- Born: Listowel, Ontario, Canada
- Occupations: Screenwriter, television producer
- Writing career
- Notable work: Arrested Development

= Chuck Tatham =

Canadian screenwriter and television producer

Charles Tatham (born 1963) is a Canadian screenwriter and television producer best known for his work on Arrested Development, How I Met Your Mother, and Modern Family.

== Early life ==
Tatham was born in Listowel, Ontario. He grew up in Guelph and later lived in Waterloo, London, and Bathurst Street. He moved to Los Angeles in 1991 with his brother Jamie to pursue a career in writing in the film and television industry after working in the advertising business for five years in Toronto.

== Career ==
Tatham's first writing job was in 1992 on the sitcom Full House, for which he wrote eight episodes with his brother and writing partner, Jamie, who later quit and returned to Vancouver, while Chuck went on to become a producer in 1994. He then went on to a number of simultaneous writer-producer jobs on sitcoms including Suddenly Susan, Oh, Grow Up, Less Than Perfect, The Jake Effect and Andy Barker, P.I., the latter four of which he served as a co-executive producer. His most notable (and acclaimed) role, however, has been as a writer and co-executive producer for the comedy series Arrested Development from 2005 to 2006. He was nominated for two Emmys in 2006; the first shared with the show's other producers in the category of Outstanding Comedy Series, and the second shared with three other writers of the episode "Development Arrested" in the Outstanding Writing for a Comedy Series category.

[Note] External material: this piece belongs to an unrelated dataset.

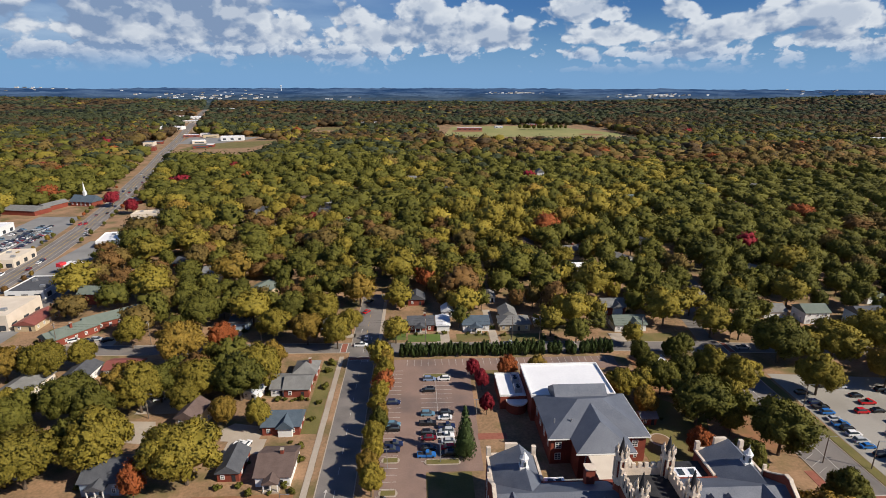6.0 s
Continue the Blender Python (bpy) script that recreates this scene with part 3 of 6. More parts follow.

He has also, with the rest of the Arrested Development writing crew, been nominated for two Writers Guild of America Awards, in 2005 and 2006, both in the Comedy Series category. Following ‘Arrested Development’ Tatham wrote on ‘How I Met Your Mother’ for five seasons, then ‘Modern Family’ for three seasons.

He fully supported the 2007–2008 Writers Guild of America strike, then developed a project with Ron Howard a new series,The Church of Reggie, about a man who starts his own religion on his porch.

In 2020, he signed on as an executive producer on the forthcoming Canadian sitcom Children Ruin Everything.

== Personal life ==
He has two sons. He enjoys hockey and slow marathons and is allergic to bananas.